The Court of Appeal effectively upheld almost the entire High Court decision and said the HSE’s argument about the widespread economic effects of increased awards could not be allowed to affect the court’s approach. Unless the rate were reduced, a catastrophically injured person would have to take “unjust and unacceptable” investment risks with funds necessary to meet their lifetime care costs.
The “sad fact” was neither this child, nor the HSE, would be in court had governments not failed over decades to enact laws allowing compensation to be paid via periodic payment orders, it added.
The HSE asked the Supreme Court for permission to appeal the Court of Appeal ruling in relation to the interest rate issue only. It argued the decision was of general public importance with implications for other awards.

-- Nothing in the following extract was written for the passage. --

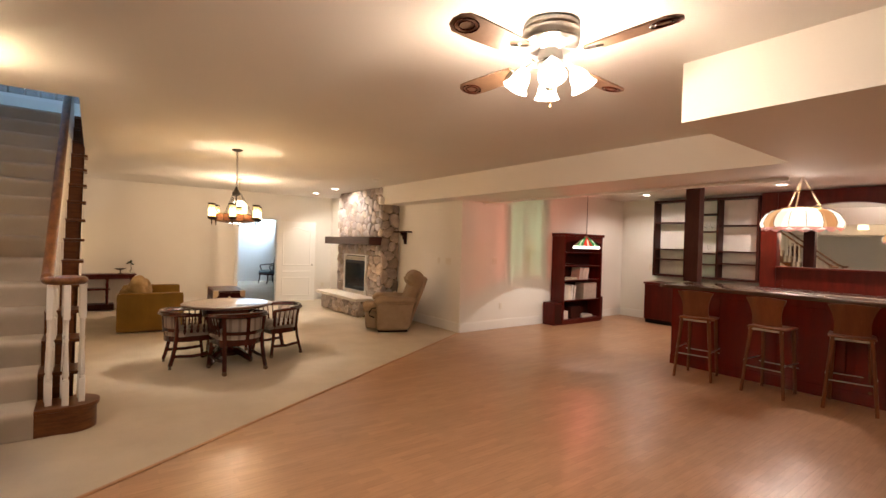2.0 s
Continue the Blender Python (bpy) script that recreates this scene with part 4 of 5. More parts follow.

In a published determination on Friday, the Supreme Court refused permission for an appeal. It said the HSE’s argument the financial consequences of the High Court decision were “very significant indeed” had not been made in the High Court and was dismissed by the Court of Appeal.
No evidence was provided to either of those courts to ground that claim and, because this argument was not made in the High Court, the Russell side had no opportunity to seek details of what exactly the HSE meant by that claim and to call evidence to rebut it, it said.
Without any “acceptable explanation” for why the HSE had not raised the issue in the High Court, the Supreme Court said it was “seriously doubtful” the HSE’s claims of the implications for the insurance industry and the State could be relied upon in addressing the necessary criteria for permission to appeal.
It was also “instinctively unsatisfactory” for the Supreme Court to hear an appeal when, in substance and reality, the underlying case had settled.
The complaint here was very much “fact specific”, it stressed. On the facts of this case, the HSE had not raised an issue which, in the interests of justice, it was necessary to have further reviewed.